I haven’t published any quotes from My Cowboy lately.
Mainly because it’s taken me a really long time to collect enough that I can actually publish.
Guess he’s been “in a mood”!
Which leads me to repeat one of my favorites he uses: “Whaddaya mean, most of my comments aren’t bloggable?”
A lot of his comments involve “bathroom humor”, which always reminds me of our friend, Amy, who canNOT tolerate “bathroom humor”, which only makes her husband and My Cowboy use it even more around her, just for kicks.
We were all horseback riding together in the Black Hills of South Dakota once, and Amy had to go to the bathroom. Well, in the middle of a place like that, you just have to squat behind a bush or something, so the other 3 of us courteously rode ahead of her up the next hill, so she could have some privacy.
All of a sudden, we hear shouting, and here comes her horse, empty stirrups flapping, reins just a-flailing, running up the hill . . . without Amy . . . who’s still at the bottom of the hill with her pants around her knees!
We’ve also pondered (many times over) the purchase of one of those toilet seats that you fit over the opening of a 5-gallon bucket . . . you know . . . as a birthday gift for her.
Her husband, Kevin, had to make a pitstop on the trail once, as well, and when he left us, he was wearing both of his gloves. When he came back, he only had on one! Don’t think we didn’t make fun of him for that the entire rest of the trip — we just referred to him as the “King of Poop” from then on!
You’ll recognize some of the following quotes as some that Amy would not approve of.

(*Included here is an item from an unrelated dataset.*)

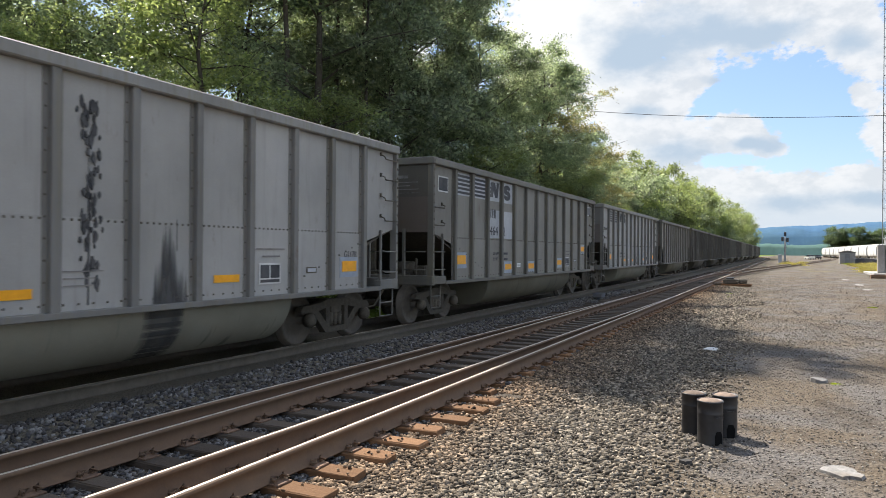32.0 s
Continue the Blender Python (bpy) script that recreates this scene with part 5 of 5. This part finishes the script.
def tower_yard():
    pad = new("raised_pad")
    part("slab", bx(bmesh.new(), 6.6, 14.0, 66.0, 74.0, -0.05, 0.16, 0.02), CONCRETE, pad)
    for k in range(3):
        part("timber", bx(bmesh.new(), 6.35, 14.0, 65.4 + 0.01 * k, 65.98, -0.35 + 0.14 * k, -0.22 + 0.14 * k, 0.02), TIMBER, pad, "weathered brown retaining timber")
    tagged(pad, "raised concrete pad edged with brown timbers", "concrete pad")
    tower(8.05, 69.6)
    c = new("equipment_cabinet")
    part("case", bx(bmesh.new(), 7.55, 8.45, 67.2, 68.2, 0.16, 2.95, 0.03), GALV, c)
    part("roof", prism(bmesh.new(), [(7.48, 2.95), (8.52, 2.95), (8.52, 3.02), (7.95, 3.22), (7.48, 3.02)], "y", 67.1, 68.3), GALV, c)
    part("door", bx(bmesh.new(), 7.62, 8.38, 67.17, 67.2, 0.3, 2.8, 0.01), GALV, c)
    part("door_handle", rod(bmesh.new(), [(7.7, 67.15, 1.4), (7.7, 67.15, 1.6)], 0.02, 5), STEEL_DARK, c)
    tagged(c, "tall grey galvanised equipment cabinet on a pad", "cabinet")
    p = new("equipment_cabinet")
    part("case", bx(bmesh.new(), 7.0, 7.5, 67.0, 67.6, 0.16, 2.42, 0.02), plain("brown_grey_metal", (0.30, 0.28, 0.26), 0.6, 0.1, 3, 0.15), p)
    part("cover", bx(bmesh.new(), 6.96, 7.54, 66.96, 67.64, 2.42, 2.48, 0.01), GALV, p)
    tagged(p, "narrow brown-grey equipment cabinet on a pad", "cabinet")


tower_yard()


def shed(x, y):
    s = new("track_shed")
    tan = plain("grey_shed_wall", (0.33, 0.32, 0.30), 0.85, grain=2, vary=0.15)
    part("wall", bx(bmesh.new(), -1.3, 1.3, -1.5, 1.5, -0.1, 2.2, 0.01), tan, s)
    part("roof", prism(bmesh.new(), [(-1.45, 2.2), (1.45, 2.2), (1.45, 2.28), (0.0, 2.62), (-1.45, 2.28)], "y", -1.65, 1.65), plain("dark_shed_roof", (0.16, 0.15, 0.14), 0.9), s)
    part("door", bx(bmesh.new(), -0.45, 0.45, -1.54, -1.5, 0.0, 2.0), plain("dark_shed_door", (0.2, 0.2, 0.2), 0.7), s)
    s.location = (x, y, ground_z(x, y))
    tagged(s, "small grey trackside shed with a low roof", "shed")


shed(11.3, 158.0)
chunk("gravel_heap", blob(12, 3.2, 2.6, 21), 15.4, 160.0, 1.1, plain("dark_gravel_pile", (0.13, 0.13, 0.135), 0.95, grain=3, vary=0.3, bump=1.0), "dark heap of gravel beside a shed", "gravel pile")


def covered_hopper():
    """A white round-sided covered hopper car."""
    c = new("covered_hopper_car")
    arc = [(1.3, 1.0), (1.5, 1.5), (1.56, 2.6), (1.5, 3.5), (1.25, 4.05), (0.8, 4.3)]
    part("shell", prism(bmesh.new(), arc + [(-a, b) for a, b in arc[::-1]], "y", -7.6, 7.6), WHITE, c)
    for y in (-7.6, -2.6, 2.6, 7.6):
        part("rib", prism(bmesh.new(), [(a * 1.03, b * 1.01) for a, b in arc] + [(-a * 1.03, b * 1.01) for a, b in arc[::-1]], "y", y - 0.08, y + 0.08), plain("grey_rib_paint", (0.5, 0.5, 0.49), 0.6, grain=2, vary=0.1), c)
    for y in (-5.0, 0.0, 5.0):
        part("hopper_outlet", prism(bmesh.new(), [(y - 1.9, 1.1), (y - 0.4, 0.45), (y + 0.4, 0.45), (y + 1.9, 1.1)], "x", -1.1, 1.1), WHITE, c)
    part("running_board", bx(bmesh.new(), -0.4, 0.4, -8.0, 8.0, 4.36, 4.42), GALV, c)
    part("side_sill", bx(bmesh.new(), -1.4, 1.4, -8.2, 8.2, 0.98, 1.14), STEEL_DARK, c)
    for y in (-6.4, 6.4):
        part("truck", bx(bmesh.new(), -1.05, 1.05, y - 1.15, y + 1.15, 0.35, 0.72, 0.05), STEEL_DARK, c)
        for d in (-0.85, 0.85):
            part("wheel", lathe(bmesh.new(), [(0.45, -0.85), (0.45, 0.85)], 16, "x", (0, y + d, 0.45)), STEEL_DARK, c)
    return tagged(c, "white weathered covered hopper car on a siding", "hopper car", "white cars on the siding")


def siding():
    track = tagged(new("siding_track"), "distant siding track in the weeds", "railway track", kind="structure")
    a, b = Vector((25.5, 180.0)), Vector((16.5, 410.0))
    d = (b - a).normalized()
    for s in (-0.752, 0.752):
        bm = bmesh.new()
        n = Vector((d.y, -d.x)) * s
        rod(bm, [(*(a - d * 30 + n), -0.02), (*(b + d * 60 + n), -0.02)], 0.06, 4)
        part("rail", bm, RUST_RAIL, track)
    bm = bmesh.new()
    base = covered_hopper()
    turn = math.degrees(math.atan2(-d.x, d.y))
    for k in range(11):
        p = a + d * (12 + 17.3 * k)
        m = pose(p.x, p.y, 0.02, 0, 0, turn)
        if k:
            copy_thing(base, m)
        else:
            base.matrix_world = m
    bm.free()


siding()


def parked_car(x, y, turn, material, label):
    c = new("parked_car")
    part("body", prism(bmesh.new(), [(-2.2, 0.35), (2.2, 0.35), (2.25, 0.75), (1.3, 0.92), (-1.9, 0.98), (-2.25, 0.8)], "x", -0.88, 0.88), material, c)
    part("cabin", prism(bmesh.new(), [(-1.85, 0.95), (1.2, 0.92), (0.4, 1.45), (-1.4, 1.5)], "x", -0.78, 0.78), GLASS_DARK, c)
    part("roof", bx(bmesh.new(), -0.74, 0.74, -1.4, 0.4, 1.47, 1.53, 0.02), material, c)
    for sx in (-0.8, 0.8):
        for sy in (-1.35, 1.35):
            part("wheel", lathe(bmesh.new(), [(0.3, -0.1), (0.33, -0.08), (0.33, 0.08), (0.3, 0.1)], 16, "x", (sx, sy, 0.33)), BLACK_MARK, c)
    c.location, c.rotation_euler = (x, y, ground_z(x, y)), (0, 0, turn)
    tagged(c, label, "car")


parked_car(8.0, 262.0, 0.3, WHITE, "white car parked beside the distant track")
parked_car(10.3, 266.0, 0.2, BLACK_MARK, "dark car parked beside the distant track")


def overhead_cable():
    pole = new("utility_pole")
    part("post", rod(bmesh.new(), [(17.5, 60, -0.6), (17.5, 60, 12.4)], 0.15, 10, 0.1), TIMBER, pole)
    part("crossarm", bx(bmesh.new(), 16.6, 18.4, 59.94, 60.06, 11.6, 11.74), TIMBER, pole)
    tagged(pole, "brown wooden utility pole at the yard's edge", "utility pole")
    a, b = Vector((-19, 60, 14.5)), Vector((17.5, 60, 11.75))
    pts = [a.lerp(b, k / 24) - Vector((0, 0, 0.9 * 4 * (k / 24) * (1 - k / 24))) for k in range(25)]
    ob = new("overhead_cable", mesh_of("overhead_cable", rod(bmesh.new(), pts, 0.022, 5), BLACK_MARK))
    tagged(ob, "thin dark overhead cable across the sky", "cable")
    end = new("utility_pole")
    part("post", rod(bmesh.new(), [(-19, 60, -0.6), (-19, 60, 15.0)], 0.15, 10, 0.1), TIMBER, end)
    tagged(end, "brown wooden utility pole among the trees", "utility pole")


overhead_cable()


GRASS = leaf_material("sunlit_grass_blade", (0.08, 0.11, 0.01), (0.15, 0.18, 0.018), (0.23, 0.25, 0.045))
GOLD = leaf_material("golden_weed", (0.12, 0.105, 0.04), (0.18, 0.145, 0.055), (0.25, 0.195, 0.08))


def blades(n, reach, tall, material, seed):
    """A patch of grass blades, taller in its middle."""
    rng = np.random.default_rng(seed)
    p = rng.normal(0, reach * 0.5, (n, 2))
    h = rng.gamma(5.0, tall / 5, n) * np.exp(-(p ** 2).sum(1) / (1.6 * reach * reach))
    a, w, lean = rng.uniform(0, 2 * np.pi, n), 0.02, rng.normal(0, 0.3, (n, 2)) * h[:, None]
    side, zero = np.stack([np.cos(a) * w, np.sin(a) * w], 1), np.full((n, 1), -0.01)
    v = np.stack([np.hstack([p - side, zero]), np.hstack([p + side, zero]), np.hstack([p + lean, h[:, None]])], 1).reshape(-1, 3)
    return bulk("weeds", v, np.arange(3 * n).reshape(-1, 3), material)


def weeds():
    rng = random.Random(4)
    tuft, gold = blades(900, 0.8, 0.16, GRASS, 31), blades(1500, 1.0, 0.34, GOLD, 32)
    spots = [(2.2, 128, gold, 1.3), (0.9, 140, gold, 1.4), (3.4, 150, gold, 1.2), (-2.2, 34, tuft, 0.22), (-2.4, 37, tuft, 0.25), (0.72, 12.15, tuft, 0.09), (3.0, 30, tuft, 0.2), (4.6, 38, tuft, 0.25)]
    # the rough strip between the yard and the siding
    for k in range(34):
        y = 80 + 3.0 * k + rng.uniform(-2, 2)
        spots.append((8.6 + 0.035 * (y - 80) + rng.uniform(-0.4, 3.2), y, gold if rng.random() < 0.7 else tuft, rng.uniform(0.8, 1.5)))
    for x, y, me, s in spots:
        ob = new("weed_patch", me)
        ob.location, ob.rotation_euler, ob.scale = (x, y, ground_z(x, y)), (0, 0, rng.uniform(0, 6)), (s, s, s * 0.8)
        tagged(ob, "patch of yellow-green weeds on the dirt", "weeds", "weed patches in the yard", kind="stuff")


def grass_strip():
    """Sunlit grass between the main line and the wood, in blades."""
    rng = np.random.default_rng(8)
    n = 26000
    x, y = rng.uniform(-15.5, -11.0, n), rng.uniform(0.5, 15.0, n)
    h, a = rng.gamma(4.0, 0.035, n), rng.uniform(0, 2 * np.pi, n)
    z = np.array([ground_z(p, q) for p, q in zip(x, y)])
    w, lean = 0.012, rng.normal(0, 0.5, (n, 2)) * h[:, None]
    dx, dy = np.cos(a) * w, np.sin(a) * w
    v = np.stack([np.stack([x - dx, y - dy, z - 0.01], 1), np.stack([x + dx, y + dy, z - 0.01], 1), np.stack([x + lean[:, 0], y + lean[:, 1], z + h], 1)], 1).reshape(-1, 3)
    tagged(new("grass", bulk("grass", v, np.arange(3 * n).reshape(-1, 3), GRASS)), "bright sunlit grass beside the main line", "grass", kind="stuff")


grass_strip()
weeds()


def backdrop(name, dist, heights, col, glow, label):
    """A far ridge that closes the view, with haze put into colour and glow."""
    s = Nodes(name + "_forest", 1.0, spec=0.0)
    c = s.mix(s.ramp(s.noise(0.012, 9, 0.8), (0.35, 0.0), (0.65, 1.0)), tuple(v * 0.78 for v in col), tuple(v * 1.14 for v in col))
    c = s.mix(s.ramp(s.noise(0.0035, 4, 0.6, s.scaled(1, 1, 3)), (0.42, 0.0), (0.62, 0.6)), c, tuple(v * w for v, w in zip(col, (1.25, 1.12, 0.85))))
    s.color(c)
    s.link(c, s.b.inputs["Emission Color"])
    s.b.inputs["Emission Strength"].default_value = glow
    vs, n = [], 1100
    for k in range(n + 1):
        a = -70 + 150 * k / n
        el = float(np.interp(a, *zip(*heights))) + 0.07 * noise.noise((a * 0.7, 1, dist)) + 0.045 * noise.noise((a * 4.1, 3, dist)) + 0.03 * noise.noise((a * 15, 5, dist)) + 0.03 * noise.noise((a * 43, 7, dist))
        x, y = dist * math.sin(radians(a)), dist * math.cos(radians(a))
        vs += [(x, y, -60), (x * 1.0, y * 1.0, EYE_Z + dist * math.tan(radians(el * 0.6))), (x * 1.06, y * 1.06, EYE_Z + 1.06 * dist * math.tan(radians(el)))]
    q = [(3 * k + j, 3 * k + 3 + j, 3 * k + 4 + j, 3 * k + 1 + j) for k in range(n) for j in (0, 1)]
    tagged(new(name, bulk(name, vs, q, s.m, True)), label, "hills", kind="structure")


backdrop("backdrop", 2900, [(-70, 2.4), (-20, 1.9), (-2.4, 1.8), (0.2, 1.98), (3.1, 2.05), (6.1, 2.25), (12, 2.7), (40, 2.5), (80, 2.0)], (0.060, 0.114, 0.185), 0.62, "wooded ridge far across the valley, its colour blued by haze")
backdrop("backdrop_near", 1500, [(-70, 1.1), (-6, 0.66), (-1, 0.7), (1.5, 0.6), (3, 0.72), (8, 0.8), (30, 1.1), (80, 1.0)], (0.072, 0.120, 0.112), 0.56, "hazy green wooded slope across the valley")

motions()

The rest are just pure Cowboy, spouted off at opportune moments, and captured by me in between fits of laughter . . .
“Don’t just stand there . . . get ta generatin’ revenue!”
“She’s a regular cornucopia of vagabonds.” (Whatever that means!)
“When I take a notion, I just can’t stop.”
“We’re all whores in this world.”
“Brussel sprouts tend to fortify my intestinal vocalization.”
“Isn’t she just a horn of plenty?”
“How do you design ‘fickle’?”
“Come to my garden.”
“I wouldn’t want you to go crucially blind.”
“Did that crank yer tractor?”
“Don’t you like it when I say your name in your native tongue?” (I’ll let you guess what particular noise preceded this one.)
“I’s bein’ romantical.”
“Why does your coffeepot sound like a teakettle?”
“I believe you are going to hear . . . and smell . . . some cauliflower.”
“I figgered you’d have an answer . . . and there’d be a ‘no’ in it somewhere.”